Land Law needs amendments to ensure better lives for displaced residents: expert
Many investors ask for land allocation to implement projects, but they are very slow in project execution. They hoard the land and only implement projects when the land prices become high. What do you say about this problem?
The amended Land Law must settle the problem.
Resolution 18 of the Party Central Committee shows how to deal with pending projects and projects slow in implementation. There are three types of pending projects.
First, pending plans. The state has planned development in the areas, but the plan is not implemented.
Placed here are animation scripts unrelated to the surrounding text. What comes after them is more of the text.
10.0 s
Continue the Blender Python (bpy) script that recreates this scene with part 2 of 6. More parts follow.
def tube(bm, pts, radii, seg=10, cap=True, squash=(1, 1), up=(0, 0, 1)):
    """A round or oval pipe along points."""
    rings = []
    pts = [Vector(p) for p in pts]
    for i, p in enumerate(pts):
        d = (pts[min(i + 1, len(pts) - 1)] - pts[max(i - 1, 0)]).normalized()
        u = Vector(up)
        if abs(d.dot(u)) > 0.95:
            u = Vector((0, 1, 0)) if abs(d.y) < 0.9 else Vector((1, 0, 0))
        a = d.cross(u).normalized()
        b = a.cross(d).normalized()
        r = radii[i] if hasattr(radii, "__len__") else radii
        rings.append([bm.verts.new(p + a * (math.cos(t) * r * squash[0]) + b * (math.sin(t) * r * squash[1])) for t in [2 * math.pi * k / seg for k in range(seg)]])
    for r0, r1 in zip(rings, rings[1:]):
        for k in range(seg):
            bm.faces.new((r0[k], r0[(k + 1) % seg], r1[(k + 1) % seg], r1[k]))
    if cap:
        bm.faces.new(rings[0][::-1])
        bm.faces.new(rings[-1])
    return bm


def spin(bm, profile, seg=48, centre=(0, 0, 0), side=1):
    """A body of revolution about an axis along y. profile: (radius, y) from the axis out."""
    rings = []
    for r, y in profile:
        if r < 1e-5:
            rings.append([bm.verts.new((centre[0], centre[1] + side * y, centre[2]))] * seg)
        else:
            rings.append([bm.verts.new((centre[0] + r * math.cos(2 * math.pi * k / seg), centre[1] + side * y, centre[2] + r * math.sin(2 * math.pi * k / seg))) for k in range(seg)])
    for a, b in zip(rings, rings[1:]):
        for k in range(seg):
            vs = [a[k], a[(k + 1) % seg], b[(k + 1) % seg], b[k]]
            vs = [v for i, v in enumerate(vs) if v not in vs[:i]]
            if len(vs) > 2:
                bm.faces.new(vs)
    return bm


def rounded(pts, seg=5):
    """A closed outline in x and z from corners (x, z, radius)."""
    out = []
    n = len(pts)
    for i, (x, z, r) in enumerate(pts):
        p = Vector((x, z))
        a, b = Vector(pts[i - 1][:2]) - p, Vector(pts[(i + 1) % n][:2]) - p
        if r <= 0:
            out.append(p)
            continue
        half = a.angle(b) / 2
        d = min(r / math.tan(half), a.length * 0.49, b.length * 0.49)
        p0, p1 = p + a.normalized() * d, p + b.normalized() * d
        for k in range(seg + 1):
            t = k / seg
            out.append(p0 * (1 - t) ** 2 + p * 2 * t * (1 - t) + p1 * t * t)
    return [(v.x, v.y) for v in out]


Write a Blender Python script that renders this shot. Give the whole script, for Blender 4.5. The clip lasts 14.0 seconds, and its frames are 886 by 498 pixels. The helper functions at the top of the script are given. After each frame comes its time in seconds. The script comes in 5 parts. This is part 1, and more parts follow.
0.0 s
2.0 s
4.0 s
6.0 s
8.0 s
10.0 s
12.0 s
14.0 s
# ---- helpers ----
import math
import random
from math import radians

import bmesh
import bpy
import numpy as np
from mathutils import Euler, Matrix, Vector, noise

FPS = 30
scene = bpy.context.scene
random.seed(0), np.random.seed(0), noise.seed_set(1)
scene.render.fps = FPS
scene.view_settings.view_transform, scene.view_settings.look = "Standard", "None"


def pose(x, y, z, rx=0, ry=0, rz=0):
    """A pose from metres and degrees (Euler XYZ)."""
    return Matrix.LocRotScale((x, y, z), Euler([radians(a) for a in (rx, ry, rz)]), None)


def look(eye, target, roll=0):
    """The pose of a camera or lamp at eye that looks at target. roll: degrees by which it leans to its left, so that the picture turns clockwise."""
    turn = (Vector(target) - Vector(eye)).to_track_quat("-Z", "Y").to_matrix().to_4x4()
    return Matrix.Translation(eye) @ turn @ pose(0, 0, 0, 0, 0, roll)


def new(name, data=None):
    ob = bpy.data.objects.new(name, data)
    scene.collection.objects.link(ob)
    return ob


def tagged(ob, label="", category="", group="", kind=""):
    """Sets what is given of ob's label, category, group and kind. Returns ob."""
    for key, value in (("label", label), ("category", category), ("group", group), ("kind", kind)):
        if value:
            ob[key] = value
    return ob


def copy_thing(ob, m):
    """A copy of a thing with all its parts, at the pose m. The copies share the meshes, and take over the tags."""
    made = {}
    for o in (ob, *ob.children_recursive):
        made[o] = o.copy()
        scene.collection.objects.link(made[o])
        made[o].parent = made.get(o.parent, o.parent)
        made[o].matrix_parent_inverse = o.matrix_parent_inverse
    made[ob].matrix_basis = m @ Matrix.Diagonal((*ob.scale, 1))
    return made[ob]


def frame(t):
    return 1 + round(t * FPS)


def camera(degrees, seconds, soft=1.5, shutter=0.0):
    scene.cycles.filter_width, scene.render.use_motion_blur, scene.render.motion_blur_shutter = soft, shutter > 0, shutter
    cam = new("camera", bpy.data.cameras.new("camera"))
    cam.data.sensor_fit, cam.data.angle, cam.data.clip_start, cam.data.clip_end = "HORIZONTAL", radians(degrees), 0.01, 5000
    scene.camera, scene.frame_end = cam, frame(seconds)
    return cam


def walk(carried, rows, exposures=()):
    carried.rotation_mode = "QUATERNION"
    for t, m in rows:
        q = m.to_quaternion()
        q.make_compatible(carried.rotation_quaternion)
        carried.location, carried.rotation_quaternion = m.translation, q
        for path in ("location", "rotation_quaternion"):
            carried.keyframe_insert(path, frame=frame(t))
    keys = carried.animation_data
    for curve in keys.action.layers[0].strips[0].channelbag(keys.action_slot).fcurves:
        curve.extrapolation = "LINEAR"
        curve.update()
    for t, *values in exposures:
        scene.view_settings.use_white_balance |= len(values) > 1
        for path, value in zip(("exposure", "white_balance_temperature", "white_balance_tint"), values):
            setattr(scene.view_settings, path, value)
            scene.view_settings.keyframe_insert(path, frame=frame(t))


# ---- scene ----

I think that all planning must have a fixed term. If investors still want to retain planning though the time is over, it is necessary to compensate people for the extended time, because during that time they cannot build and repair houses on that land and their lives are affected.
The upcoming amended Land Law needs to expand the list of cases for compensation, not just compensation for cases where land-use rights are restricted as they are included in construction works’ safety corridor.
In HCM City, the metro underground can have no high-rise building built above it. As such, the metro project takes away a lot of use of the land, and people are not compensated for this. In this case, people’s rights are restricted.
Previously, we repeatedly said that new accommodations for people in re-settlement areas must be equal or better than the previous ones.
Meanwhile, the Resolution 18 clarifies this: “the lives of people whose land is taken back must be better or at least equal to that before the land recovery”.
These are two completely different categories – accommodations and lives. When we mention accommodation or residence we just mean the place for resettlement. Meanwhile, life comprises accommodation, living environment, jobs and opportunities.
Regarding pending plans, if it is the fault of state agencies not capable of implementing the planning, they have to compensate people, or have to remove the pending plan.
Second, pending site clearance. A lot of projects run slowly because of problems related to the site clearance, which makes both investors and people ‘get stuck’ and projects unable to be completed, thus causing a big waste.
Third, projects go slowly because investors deliberately slow project implementation. They try to hoard land and wait for land prices to go up.
In this case, we are dealing with investors in accordance with the 2013 Land Law. But there are problems. The law stipulates that after 24 months of using land not on schedule, investors get an extension of 24 more months. If the investors still don’t develop the projects, the State will take back the land and seize all assets on the land.
Some experts point out that the confiscation is not in line with the Constitution, which says that the State protects all assets of enterprises investing in Vietnam. In this case, the investors violate the regulations in land use, not assets, so that their assets cannot be confiscated.
I think it is necessary to deal with cases with a taxation policy. I mean taxing high on pending projects, or imposing administrative fines. If investors lose money, they will have to find solutions to speed up project implementation.
Regarding the administrative fine, some people say it is just a slap on the wrist and investors are not afraid of this punishment. They accept to pay the fine and retain projects. What do you think about this?
You have mentioned the current regulations. I think it’s necessary to set higher fines to better deter investors.
Resolution 18 has suggested a lot of new policies for the amendment of the Land Law. Could you please name the new policies?
The resolution shows orientations for the amended law compilers. One of the issues of great concern is the tax on land. In fact, the issue has been put forward for many years. But the Resolution shows some new points. For example, it suggests taxing on people who own a lot of real estate and exempting tax for the poor. This is more reasonable.
Another issue is the land contribution method and land readjustment in the case of gentrification.
For example, if a new urban area is developed on agricultural land, the State, instead of paying money to people whose land is being taken back, will compensate them with serviced land.